Research from the charity Families Outside which support those with a family member in prison show that the average spend per month to support someone on remand is £300.
That’s because prisoners can’t make a prison wage at that point, but still need to buy clothing and toiletries.
After they are sentenced, that changes, and the average spend drops down to £180 a month.
But after release the average cost jumps back up to £300 per month to support the family member until they find employment.
The charity said more families than ever who are supporting someone in prison, are experiencing extreme food and fuel poverty.
They fear it is only set to get worse as colder nights approach.
Kerry Knox, Head of Family Support at Families Outside said: “We heard from a mother in the winter who had skipped three hot meals so that she could afford to pay for her child’s meals.

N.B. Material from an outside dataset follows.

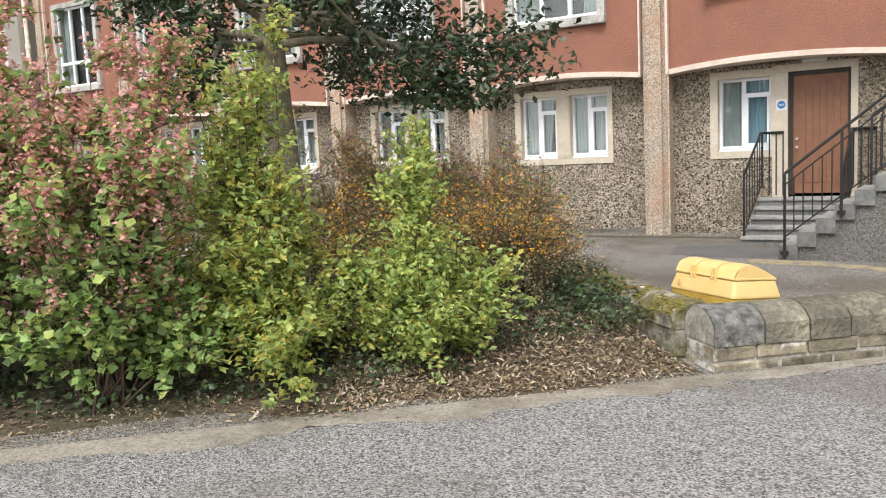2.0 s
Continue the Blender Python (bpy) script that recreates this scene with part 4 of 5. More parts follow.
bm = bmesh.new(); bm.faces.new([bm.verts.new(p) for p in ((-41.85, -3.5, 4.43), (-41.85, 3.5, 4.43), (-43.6, 3.0, 5.1), (-43.6, -2.6, 5.1))]); part("roof_slope", bm, LEAD, wing)
for y in (-2.66, -1.11, 0.5): sash(wing, -41.98, y, y + 0.75, 2.05, 3.95, 4, 3, 3.05)
terrace = thing("stone_terrace", (-52, 0, 1.2), "tall dark stone terrace with rows of sash windows and chimneys", "building")
part("wall", boxes((-60, -50, -8.5, 9, 0.9, 10.6)), OLD_STONE, terrace)
part("cornice", boxes((-60.2, -49.8, -8.7, 9.2, 10.6, 10.9)), OLD_STONE, terrace)
for z in (5.2, 8.0):
    for y in (-6.4, -3.4, -1.9, -0.4, 1.0, 3.0): sash(terrace, -49.98, y, y + 0.85, z, z + 1.5, 2, 2)
for y, h in ((-2.6, 1.9), (1.2, 1.1)):
    c = part("chimney", boxes((-51.6, -50.4, y - 0.55, y + 0.55, 10.9, 10.9 + h)), OLD_STONE, terrace)
    for k in range(2): part("chimney_pot", tubes([[(-51, y - 0.25 + 0.5 * k, 10.9 + h), (-51, y - 0.25 + 0.5 * k, 11.6 + h)]], 0.16, 8, 0.12), OLD_STONE, c)

# ---- cottage, brick wall, fence, lamp ----
cot = thing("slate_cottage", (-25, -22, 0.3), "low cottage with slate roof and white chimney", "house")
bm = bmesh.new()
ridge, eave = 4.15, 1.75
vs = [bm.verts.new(p) for p in ((-21.9, -34, eave), (-21.9, -13.4, eave), (-24.6, -15.7, ridge), (-24.6, -34, ridge), (-27.3, -13.4, eave), (-27.3, -34, eave))]
bm.faces.new((vs[0], vs[1], vs[2], vs[3])); bm.faces.new((vs[1], vs[4], vs[2])); bm.faces.new((vs[3], vs[2], vs[4], vs[5]))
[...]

“She has the additional cost of supporting someone in prison so when we are looking at small costs these amounts will add up and can make a significant difference in terms of being able to feed yourself and feed your family.”
However, many parents on the outside feel a relationship with the parent imprisoned is essential for the child.
Karen said: “In my opinion, children need both parents. Unless that parent has done something of a detriment to that child, the child deserves to have a relationship with that parent, if that’s what they so choose to do or if that’s what they seek.
“I saw how the loss of that parent initially had such a negative impact on my child and how they were coping in their day-to-day life – and how that was drastically minimised when that contact opened back up again. In my opinion, it is super important for the wellbeing of the child that they maintain that relationship with the other parent.”